What is the layperson to believe? As Damian Carrington puts it, "This is not an issue that can be resolved with cold facts alone, for the simple reason that many of the facts are not known." It is still only decades since we split the atom and Caldicott argues that it might take several generations to understand the genetic impact of radiation.

Everyone seems to agree that renewable, sustainable energy is the best long term solution, but there is disagreement over the viability of such a vision.

Professor Williams has argued that some forms of renewables have such a low energy density, and farms would have to be spread over such a large area, that they couldn’t possibly cover the shortfall that a nuclear phase-out would bring. He also raises the question of affordability. If renewables, at least in the short term, are more expensive than fossil fuels, how much are we prepared to pay for a nuclear phase-out?

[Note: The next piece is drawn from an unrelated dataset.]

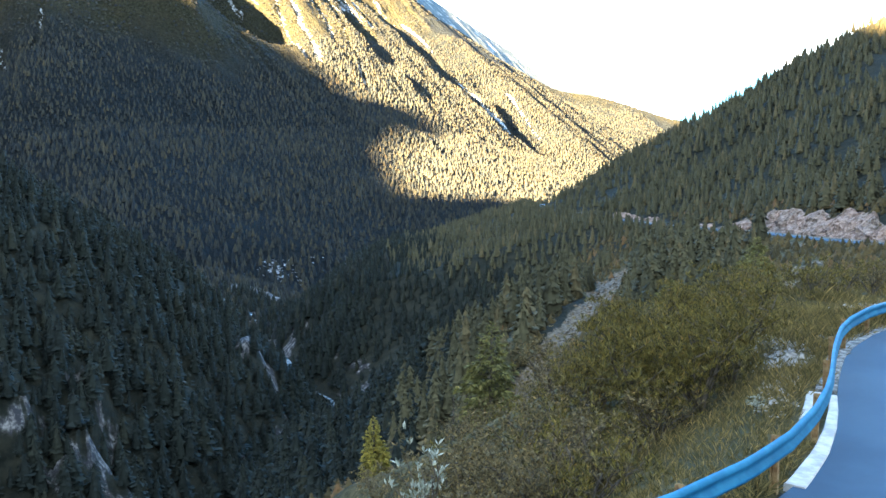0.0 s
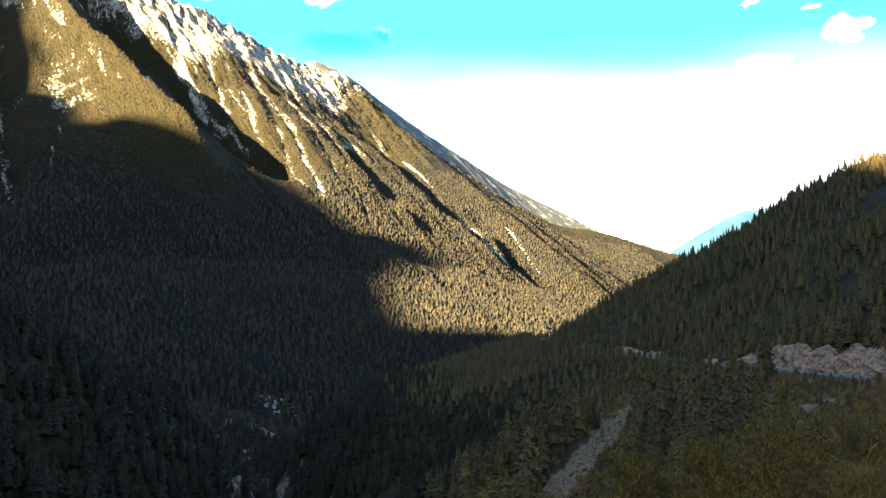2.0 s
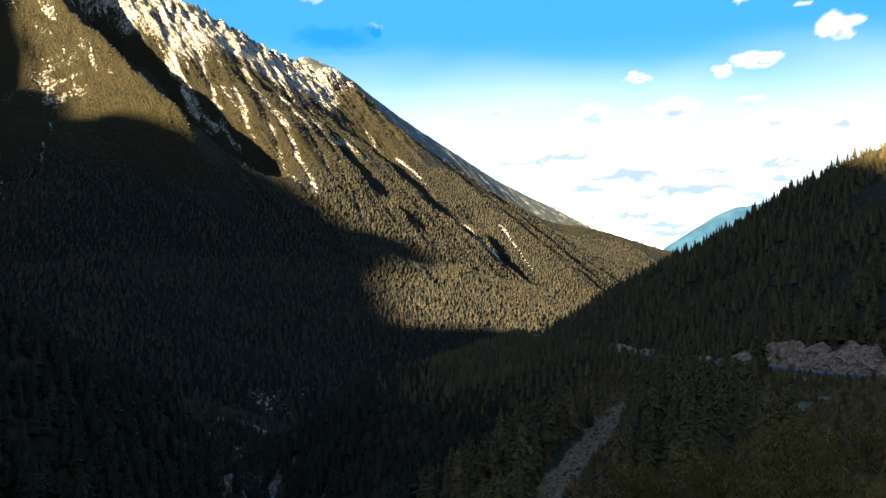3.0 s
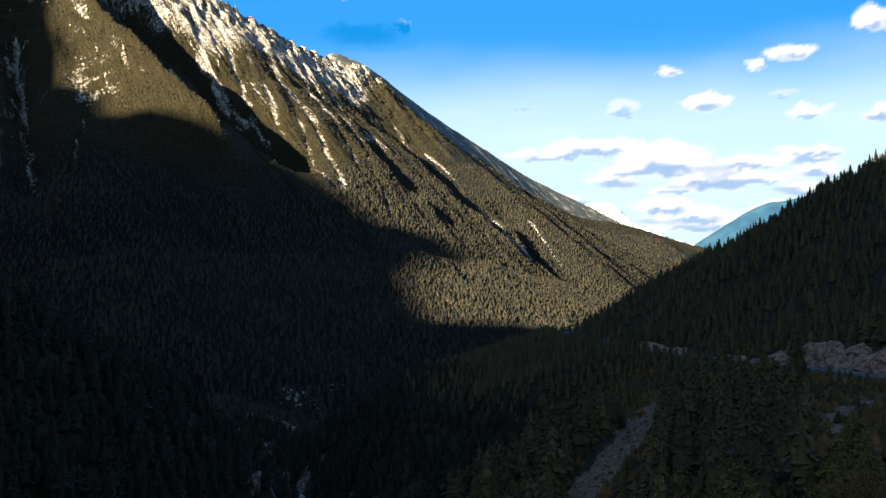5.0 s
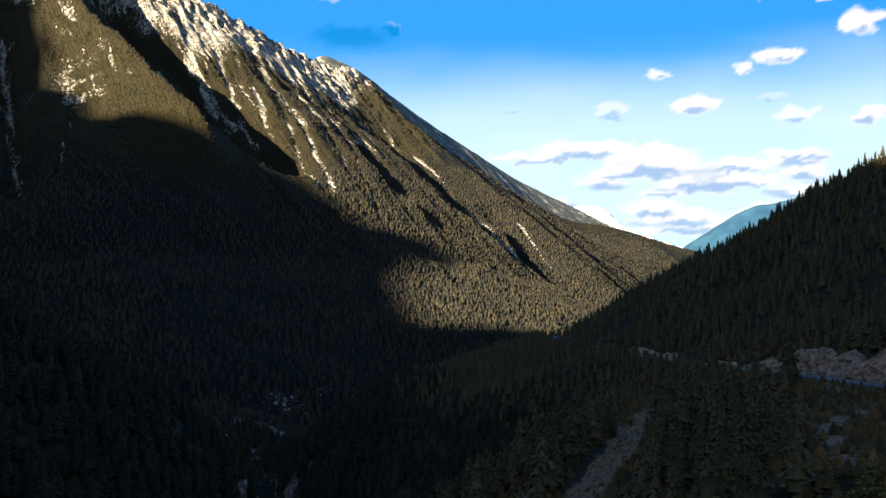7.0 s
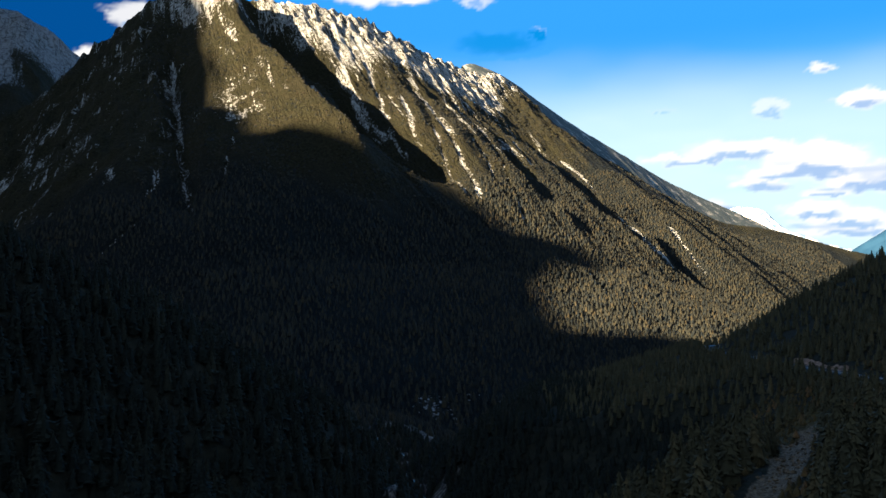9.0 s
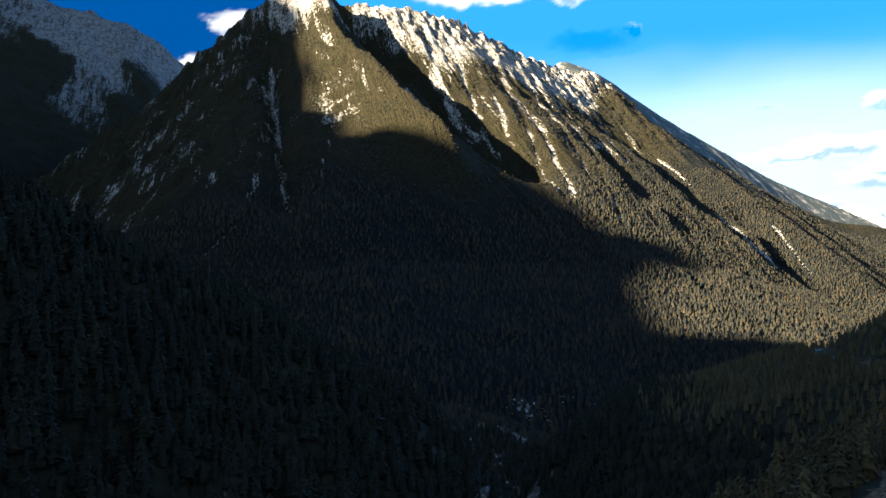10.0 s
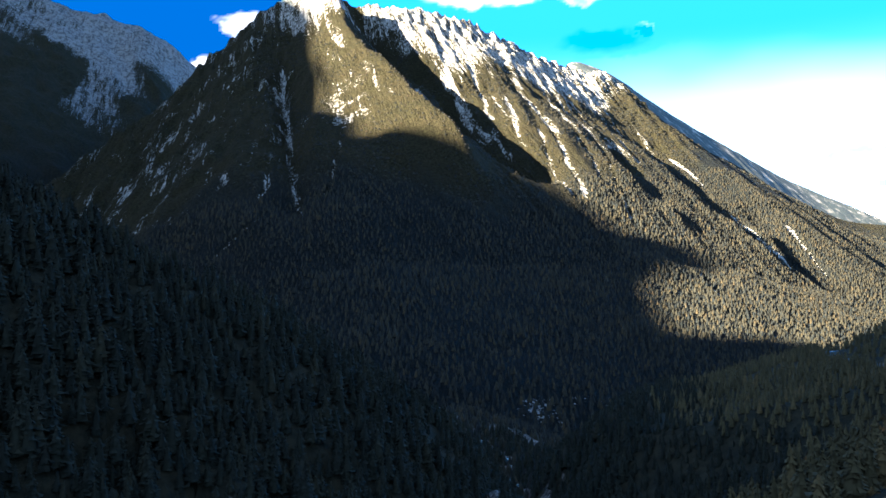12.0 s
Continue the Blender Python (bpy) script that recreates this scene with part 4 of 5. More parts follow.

What is often forgotten in this argument, and clear to any visitor to the region, is that 20% of Belarus’ land has been rendered agriculturally unusable because of radioactive isotopes in the soil. This is a crippling statistic. And it will remain unusable because the isotope Plutonium-239 has a half-life of 24,000 years. This longevity is not only an issue for nuclear accidents. The nuclear industry has offered no convincing solution for the problem of long-term storage of nuclear waste.

In Brussels, I met Brook Riley, climate justice and energy campaigner, of Friends of the Earth. He says he can’t understand support for nuclear power until the storage issue is resolved:

"It’s like getting in a plane and taking off before a runway has been built for you to land on."